(TASK INSTRUCTIONS) Copy the data that follows, character for character, minus the pictures.

(DATASET EXTRACT)

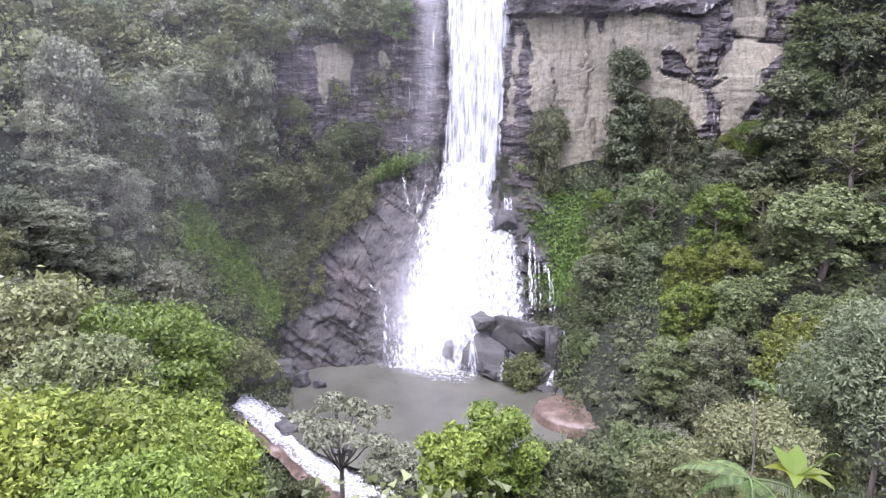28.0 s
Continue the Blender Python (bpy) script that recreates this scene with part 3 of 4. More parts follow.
def leaves(rng, points, outward, size, slim=0.55, up=0.5, loose=0.45):
    """One folded leaf spray at each point: arrays of corners."""
    n = len(points)
    nrm = outward + np.array([0, 0, up]) + loose * rng.normal(size=(n, 3))
    nrm /= np.linalg.norm(nrm, axis=1)[:, None] + 1e-9
    t = np.cross(nrm, rng.normal(size=(n, 3)))
    t /= np.linalg.norm(t, axis=1)[:, None] + 1e-9
    s = np.cross(nrm, t)
    k = (size * rng.uniform(0.6, 1.4, n))[:, None]
    drop = nrm * k * 0.18
    return np.stack([points - t * k * 0.4 + s * k * slim * 0.5 - drop, points + t * k * 0.6, points - t * k * 0.4 - s * k * slim * 0.5 - drop], 1)


def leaf_mesh(name, corners, mat):
    v = corners.reshape(-1, 3)
    n = len(corners)
    me = bpy.data.meshes.new(name)
    me.vertices.add(3 * n)
    me.vertices.foreach_set("co", v.astype(np.float32).ravel())
    me.loops.add(3 * n)
    me.loops.foreach_set("vertex_index", np.arange(3 * n, dtype=np.int32))
    me.polygons.add(n)
    me.polygons.foreach_set("loop_start", np.arange(0, 3 * n, 3, dtype=np.int32))
    me.materials.append(mat)
    me.update(calc_edges=True)
    return me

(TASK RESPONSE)
28.0 s
Continue the Blender Python (bpy) script that recreates this scene with part 3 of 4. More parts follow.
def leaves(rng, points, outward, size, slim=0.55, up=0.5, loose=0.45):
    """One folded leaf spray at each point: arrays of corners."""
    n = len(points)
    nrm = outward + np.array([0, 0, up]) + loose * rng.normal(size=(n, 3))
    nrm /= np.linalg.norm(nrm, axis=1)[:, None] + 1e-9
    t = np.cross(nrm, rng.normal(size=(n, 3)))
    t /= np.linalg.norm(t, axis=1)[:, None] + 1e-9
    s = np.cross(nrm, t)
    k = (size * rng.uniform(0.6, 1.4, n))[:, None]
    drop = nrm * k * 0.18
    return np.stack([points - t * k * 0.4 + s * k * slim * 0.5 - drop, points + t * k * 0.6, points - t * k * 0.4 - s * k * slim * 0.5 - drop], 1)


def leaf_mesh(name, corners, mat):
    v = corners.reshape(-1, 3)
    n = len(corners)
    me = bpy.data.meshes.new(name)
    me.vertices.add(3 * n)
    me.vertices.foreach_set("co", v.astype(np.float32).ravel())
    me.loops.add(3 * n)
    me.loops.foreach_set("vertex_index", np.arange(3 * n, dtype=np.int32))
    me.polygons.add(n)
    me.polygons.foreach_set("loop_start", np.arange(0, 3 * n, 3, dtype=np.int32))
    me.materials.append(mat)
    me.update(calc_edges=True)
    return me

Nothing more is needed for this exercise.